Page:Scientific Papers of Josiah Willard Gibbs.djvu/13

This page has been validated.

PREFACE.

With the exception of Professor J. Willard Gibbs's last work, Elementary Principles in Statistical Mechanics,[1] and of his lectures upon Vector Analysis, adapted for use as a text-book by his pupil Dr. E. B. Wilson,[2] and printed like the former as a volume of the Yale Bicentennial Series, none of his contributions to mathematical and physical science were published in separate form, but appeared in the transactions of learned societies and in various scientific journals.

These scattered papers, which constitute the larger and perhaps the more important part of his published work, are here presented in a collected edition, from which, so far as known to the editors, no printed paper has been omitted.

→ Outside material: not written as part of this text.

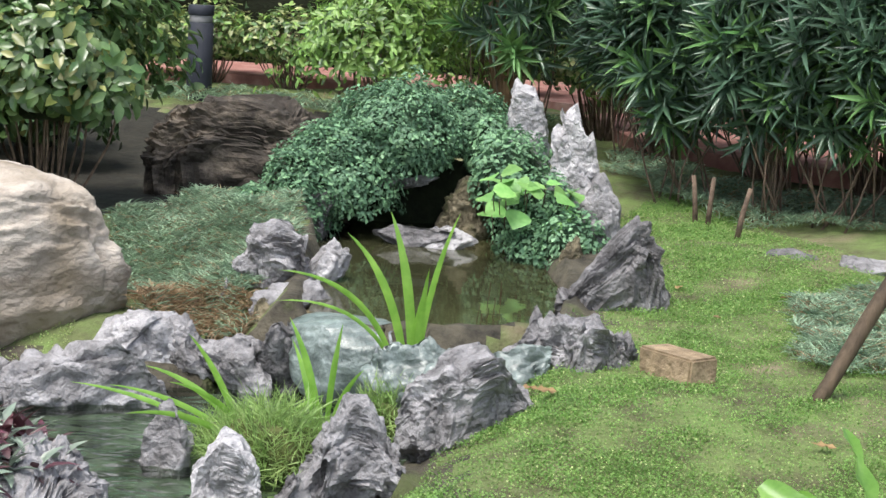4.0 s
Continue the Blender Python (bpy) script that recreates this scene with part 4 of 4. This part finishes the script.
def creeper(name, pieces, n, size, mat, label, seed, core=IVY_CORE, aspect=0.62, category="creeper"):
    """Ivy-like cover over one or more mounds: (x, y, z, rx, ry, rz)."""
    r = np.random.default_rng(seed)
    e = empty(name, (0, 0, 0), 0, label, category)
    vol = np.array([p[3] * p[4] + p[4] * p[5] for p in pieces])
    P, U = [], []
    for i, p in enumerate(pieces):
        c, rad = np.array(p[:3]), np.array(p[3:])
        # solid core whose dark colour stands for shade in the leaf gaps
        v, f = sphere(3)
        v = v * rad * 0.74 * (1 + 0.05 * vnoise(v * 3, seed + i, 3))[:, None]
        mesh_ob("creeper_shade_core", v + c, f, core, e, "dark green core standing in for shade under the leaves")
        m = int(1.7 * n * vol[i] / vol.sum())
        d = unit(r.normal(size=(m, 3)))
        d = d[d[:, 2] > -0.45]
        at = c + d * rad
        wave = 1 + 0.26 * vnoise(at * (5.5, 5.5, 3.6), seed, 2) + 0.15 * vnoise(at * 13, seed + 1, 2)
        q = c + d * (wave * r.uniform(0.92, 1.08, len(d)))[:, None] * rad
        keep = np.ones(len(q), bool)
        for k, o in enumerate(pieces):
            if k != i:
                keep &= (((q - o[:3]) / o[3:]) ** 2).sum(1) > 0.8
        P.append(q[keep])
        U.append((d / rad)[keep])
    P, U = np.concatenate(P), unit(np.concatenate(U))
    k = r.permutation(len(P))[:n]
    P, U = P[k], U[k]
    up = unit(U + (0, 0, 0.6) + r.normal(size=P.shape) * 0.36)
    way = r.normal(size=P.shape) * 0.8 + (0, 0, -0.45)
    way -= up * (way * up).sum(1, keepdims=True) * 0.8
    s = size * r.uniform(0.65, 1.35, len(P))
    leaves("leaf_cover", P, way, up, s, s * aspect, SMALL, mat, e)
    return e


creeper("creeper_mound", [(-0.3, 10.42, 0.76, 0.33, 0.42, 0.31), (-0.58, 10.2, 0.58, 0.27, 0.38, 0.3), (-0.78, 10.0, 0.46, 0.21, 0.34, 0.26), (-0.95, 9.75, 0.4, 0.17, 0.3, 0.17), (0.05, 10.8, 0.8, 0.24, 0.3, 0.22), (-0.84, 9.35, 0.34, 0.18, 0.25, 0.12)], 24000, 0.027, [(L_IVY, 0.7), (L_IVY2, 0.3)],
        "mound of small-leaved creeper over the dark grotto", 60)
creeper("vine_clump", [(0.45, 9.75, 0.42, 0.22, 0.2, 0.28), (0.6, 9.35, 0.36, 0.17, 0.16, 0.2), (0.3, 10.1, 0.62, 0.2, 0.2, 0.26), (0.42, 9.5, 0.34, 0.14, 0.14, 0.16), (0.2, 10.5, 0.72, 0.16, 0.2, 0.2)], 7500, 0.029, [(L_IVY, 0.5), (L_IVY2, 0.5)],
        "creeper hanging over the rocks beside the basin", 66)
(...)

A small amount of hitherto unpublished matter has also been included. Permission for the present reprint of the different papers contained in these volumes has in every case been granted by the authorities in charge of the publications in which they originally appeared, a courtesy for which the editors desire here to make due acknowledgment.

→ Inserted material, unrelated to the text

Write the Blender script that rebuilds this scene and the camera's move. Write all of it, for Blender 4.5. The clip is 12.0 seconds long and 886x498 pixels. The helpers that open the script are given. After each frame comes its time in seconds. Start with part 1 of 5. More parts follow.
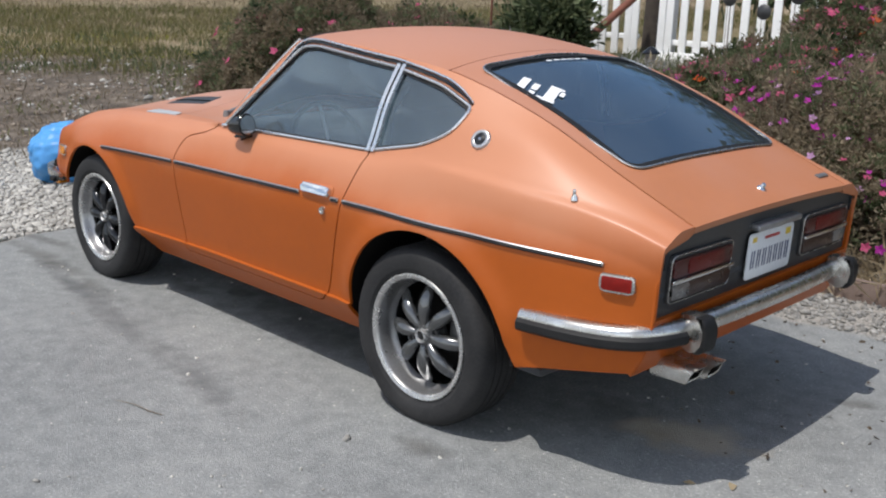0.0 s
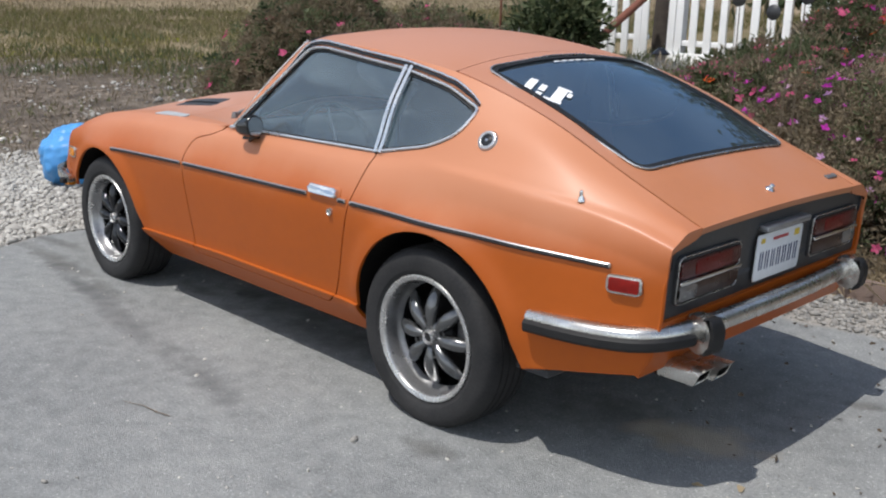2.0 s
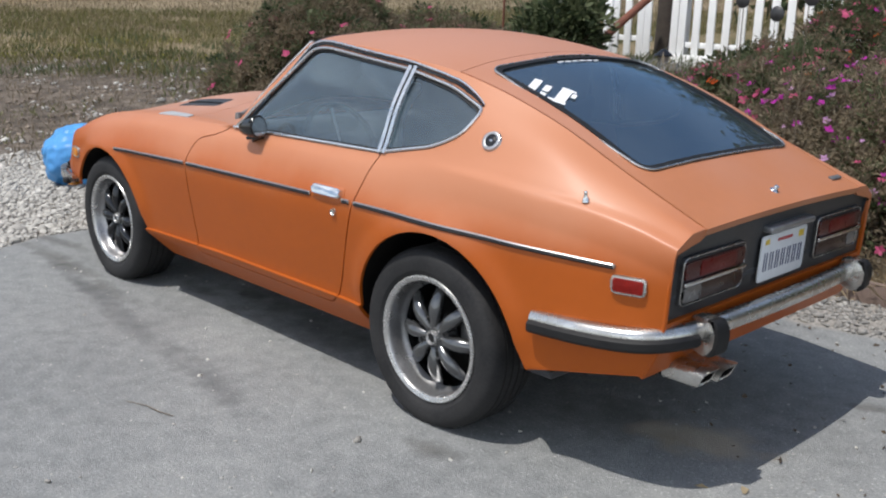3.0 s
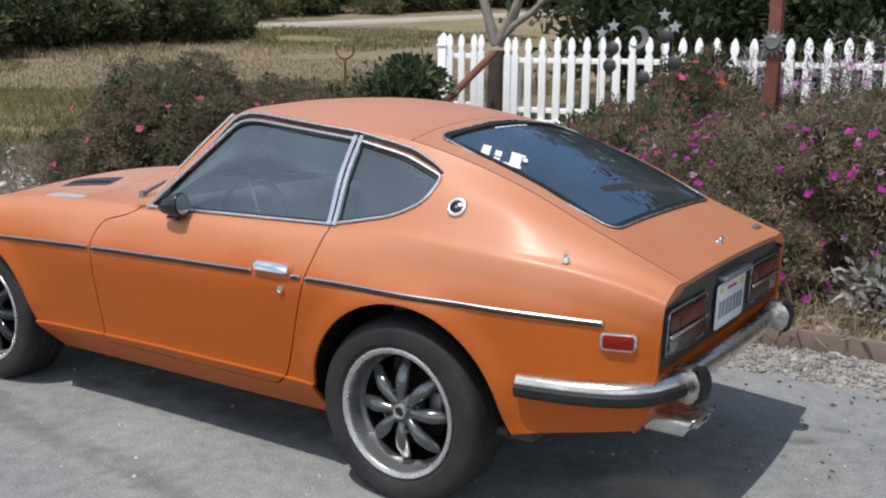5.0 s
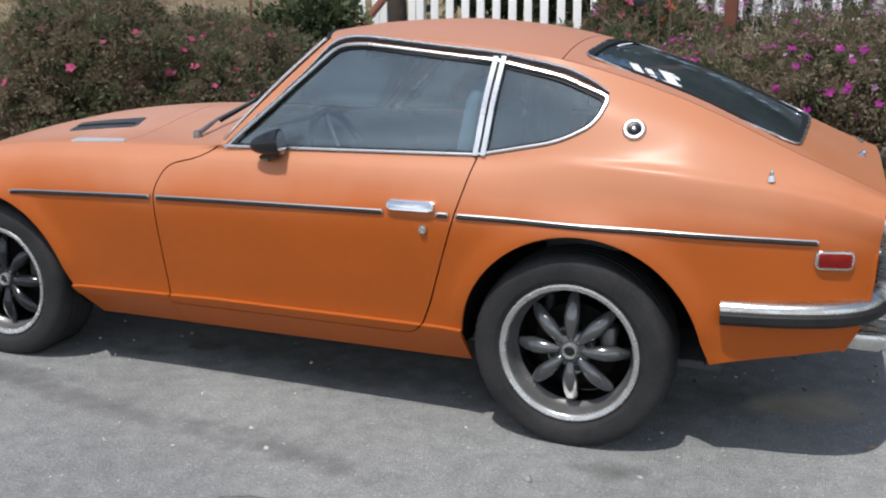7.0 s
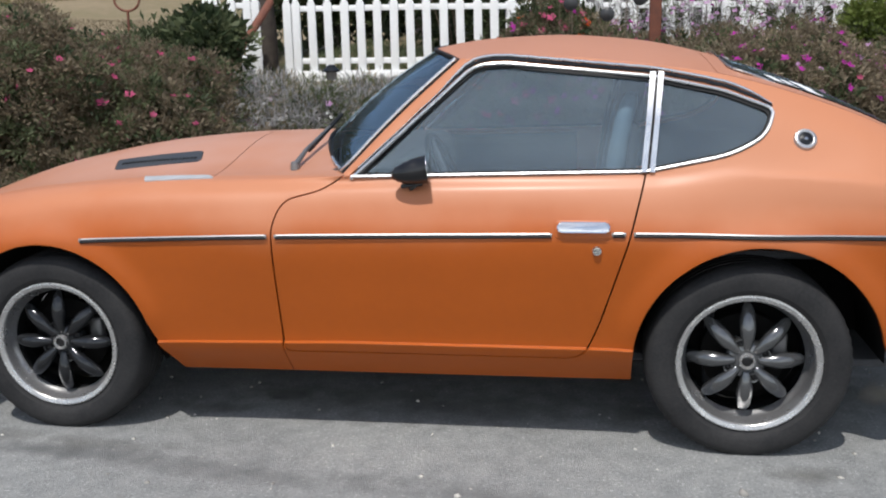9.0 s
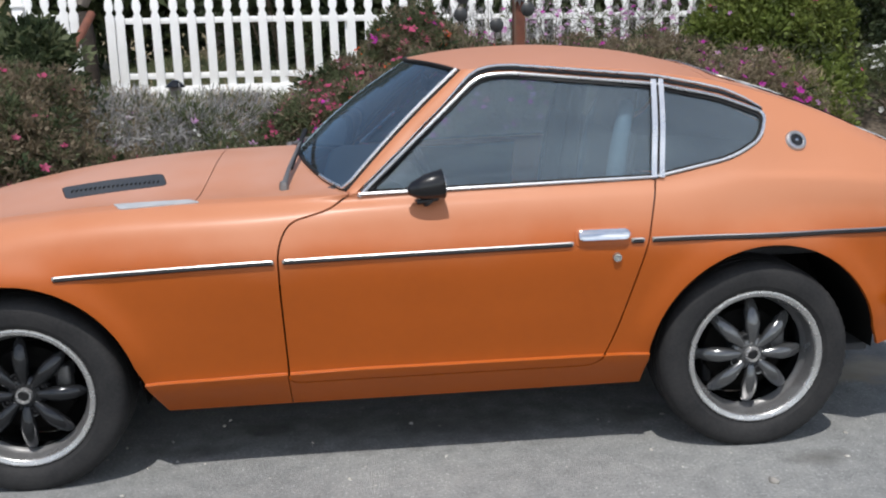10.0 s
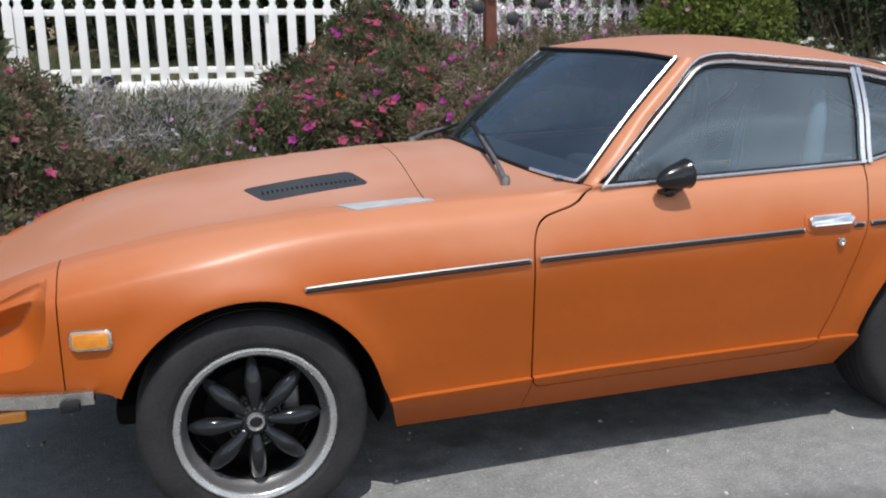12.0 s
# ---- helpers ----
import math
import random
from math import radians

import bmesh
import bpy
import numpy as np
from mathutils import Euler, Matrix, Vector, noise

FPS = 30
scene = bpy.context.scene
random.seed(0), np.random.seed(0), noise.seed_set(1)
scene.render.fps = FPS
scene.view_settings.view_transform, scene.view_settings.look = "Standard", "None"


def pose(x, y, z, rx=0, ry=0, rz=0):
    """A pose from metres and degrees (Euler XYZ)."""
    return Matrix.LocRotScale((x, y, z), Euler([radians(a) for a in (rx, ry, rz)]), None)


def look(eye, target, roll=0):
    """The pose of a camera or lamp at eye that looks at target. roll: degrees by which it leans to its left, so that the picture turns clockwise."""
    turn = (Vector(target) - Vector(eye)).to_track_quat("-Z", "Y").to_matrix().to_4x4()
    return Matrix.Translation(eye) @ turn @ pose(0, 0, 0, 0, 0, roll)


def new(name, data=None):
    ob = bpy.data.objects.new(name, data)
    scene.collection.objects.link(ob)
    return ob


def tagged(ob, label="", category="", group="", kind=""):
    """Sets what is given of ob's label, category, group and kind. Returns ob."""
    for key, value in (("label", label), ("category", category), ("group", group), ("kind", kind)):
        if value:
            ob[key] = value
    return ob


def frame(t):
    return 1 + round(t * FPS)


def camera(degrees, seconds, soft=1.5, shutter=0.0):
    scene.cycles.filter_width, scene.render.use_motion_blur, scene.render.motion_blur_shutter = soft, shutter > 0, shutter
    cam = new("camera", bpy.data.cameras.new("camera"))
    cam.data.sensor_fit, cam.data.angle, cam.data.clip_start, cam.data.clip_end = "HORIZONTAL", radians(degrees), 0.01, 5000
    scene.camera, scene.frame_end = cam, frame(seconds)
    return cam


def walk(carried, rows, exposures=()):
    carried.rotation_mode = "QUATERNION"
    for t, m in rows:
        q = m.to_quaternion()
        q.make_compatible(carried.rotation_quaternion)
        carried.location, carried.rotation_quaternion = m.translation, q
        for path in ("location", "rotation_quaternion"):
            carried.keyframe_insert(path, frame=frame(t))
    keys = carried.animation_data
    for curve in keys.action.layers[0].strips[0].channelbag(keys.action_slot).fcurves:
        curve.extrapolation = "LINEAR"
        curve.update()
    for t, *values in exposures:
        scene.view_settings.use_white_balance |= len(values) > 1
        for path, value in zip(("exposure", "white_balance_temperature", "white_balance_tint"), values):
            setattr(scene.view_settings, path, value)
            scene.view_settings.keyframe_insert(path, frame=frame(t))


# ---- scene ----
cam = camera(49.6, 12.0, soft=2.1)
PATH = [
    (0, (-2.215, 2.903, 1.432), (-0.86, 1.525, 0.919), 1.6),
    (0.5, (-2.221, 2.903, 1.433), (-0.852, 1.54, 0.917), 0.8),
    (1, (-2.219, 2.903, 1.432), (-0.852, 1.537, 0.918), 1.1),
    (1.5, (-2.226, 2.89, 1.428), (-0.856, 1.525, 0.917), 0.9),
    (2, (-2.221, 2.893, 1.431), (-0.849, 1.529, 0.92), 1.4),
    (2.5, (-2.215, 2.889, 1.426), (-0.842, 1.529, 0.912), 0.9),
    (3, (-2.215, 2.897, 1.427), (-0.84, 1.535, 0.919), 1.5),
    (3.2, (-2.211, 2.9, 1.431), (-0.84, 1.536, 0.922), 1.7),
    (4.8, (-1.863, 3.169, 1.425), (-0.785, 1.534, 1.016), 0.2),
    (5, (-1.778, 3.199, 1.414), (-0.699, 1.556, 1.049), 0.5),
    (5.3, (-1.624, 3.205, 1.419), (-0.504, 1.592, 1.042), -2.1),
    (5.5, (-1.509, 3.252, 1.393), (-0.461, 1.582, 1.059), -1.4),
    (5.7, (-1.368, 3.28, 1.384), (-0.405, 1.565, 1.023), -0.5),
    (6, (-1.224, 3.367, 1.377), (-0.271, 1.656, 0.969), -0.8),
    (6.2, (-1.142, 3.374, 1.397), (-0.212, 1.666, 0.932), -2.1),
    (6.5, (-0.967, 3.482, 1.393), (-0.147, 1.729, 0.886), 0.1),
    (6.8, (-0.847, 3.459, 1.366), (-0.05, 1.709, 0.818), -0.1),
    (7, (-0.704, 3.501, 1.341), (0.029, 1.705, 0.854), -0.4),
    (7.2, (-0.585, 3.501, 1.353), (0.113, 1.688, 0.877), -1.3),
    (8.8, (0.341, 3.718, 1.356), (0.704, 1.801, 0.918), -1.1),
    (9, (0.488, 3.694, 1.358), (0.79, 1.771, 0.899), -1.4),
    (9.3, (0.719, 3.655, 1.357), (1.002, 1.734, 0.88), -0.7),
    (9.5, (0.849, 3.633, 1.356), (1.038, 1.703, 0.869), -0.6),
    (9.7, (1.012, 3.64, 1.358), (1.025, 1.692, 0.905), -3.0),
    (10, (1.227, 3.632, 1.368), (1.074, 1.688, 0.922), -1.7),
    (10.3, (1.401, 3.56, 1.358), (1.146, 1.63, 0.901), 0.1),
    (10.5, (1.538, 3.5, 1.343), (1.189, 1.585, 0.882), -1.0),
    (10.7, (1.646, 3.47, 1.348), (1.296, 1.547, 0.925), -0.8),
    (11, (1.871, 3.398, 1.369), (1.491, 1.492, 0.898), -0.2),
    (11.2, (2.023, 3.372, 1.396), (1.538, 1.497, 0.897), -0.4),
    (11.4, (2.174, 3.381, 1.373), (1.644, 1.535, 0.814), -2.9),
    (11.5, (2.259, 3.368, 1.36), (1.765, 1.517, 0.786), -4.0),
    (11.7, (2.41, 3.307, 1.345), (1.865, 1.465, 0.789), -1.6),
    (12, (2.508, 3.266, 1.364), (1.953, 1.4, 0.906), -1.3),
]
walk(cam, [(t, look(eye, target, roll)) for t, eye, target, roll in PATH])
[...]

In the arrangement of the papers a grouping by subject has been adopted in preference to a strict chronological order. Within the separate groups, however, the chronological order has in general been preserved.

The papers on Thermodynamics which form somewhat more than one half of the whole, constitute the first volume. Among these is the well-known memoir On the Equilibrium of Heterogeneous Substances, which has proved to be of such fundamental importance to Physical Chemistry and has been translated into German by Professor Ostwald, and into French by Professor Le Chatelier.

  1. "Elementary Principles in Statistical Mechanics developed with especial reference to the Rational Foundation of Thermodynamics." By J. Willard Gibbs. Charles Scribner's Sons, New York. Edwin Arnold, London. 1902.
  2. "Vector Analysis, a text-book for the use of the students of Mathematics and Physics, founded upon the Lectures of J. Willard Gibbs." By E. B. Wilson. Charles Scribner's Sons, New York. Edwin Arnold, London. 1901.